What torque would have to be applied to a rod with a length of #1 m# and a mass of #2 kg# to change its horizontal spin by a frequency of #7 Hz# over #2 s#?

1 Answer
Feb 28, 2016

Answer:

#tau_"ave" = 0.583 "kgm"^{-2}"s"^{-2}#

Explanation:

I'm assuming that the rod is spinning about its center.
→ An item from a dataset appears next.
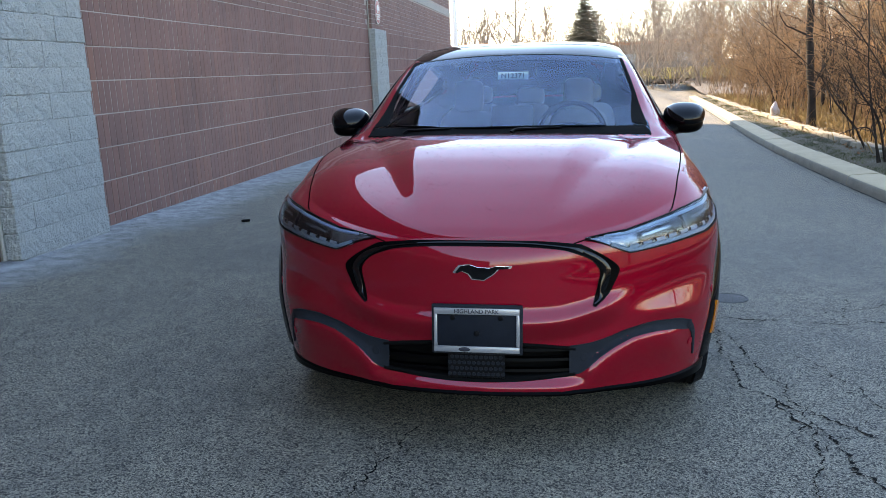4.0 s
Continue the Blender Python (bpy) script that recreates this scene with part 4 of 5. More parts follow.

The moment of inertia of the rod about its center, #I#, is given by

#I = 1/12 M R^2#

#= 1/12 (2 "kg") (1 "m")^2#

#= 0.17 "kgm"^{-2}#

The change in angular momentum is given by

#I Delta omega = (0.17 "kgm"^{-2})(7 "Hz")#

#= 1.17 "kgm"^{-2}"s"^{-1}#

The angular impulse is given by

#tau_"ave" * t = tau_"ave" * (2 "s")#

According to the Momentum-Impulse Theorem, the change in angular momentum is equal to the angular impulse. Therefore, we can write

#1.17 "kgm"^{-2}"s"^{-1} = tau_"ave" * (2 "s")#

#tau_"ave" = 0.583 "kgm"^{-2}"s"^{-2}#

Note that the instantaneous torque does not always have to be #0.583 "kgm"^{-2}"s"^{-2}#. It is just that the time-averaged torque that has to be #0.583 "kgm"^{-2}"s"^{-2}#.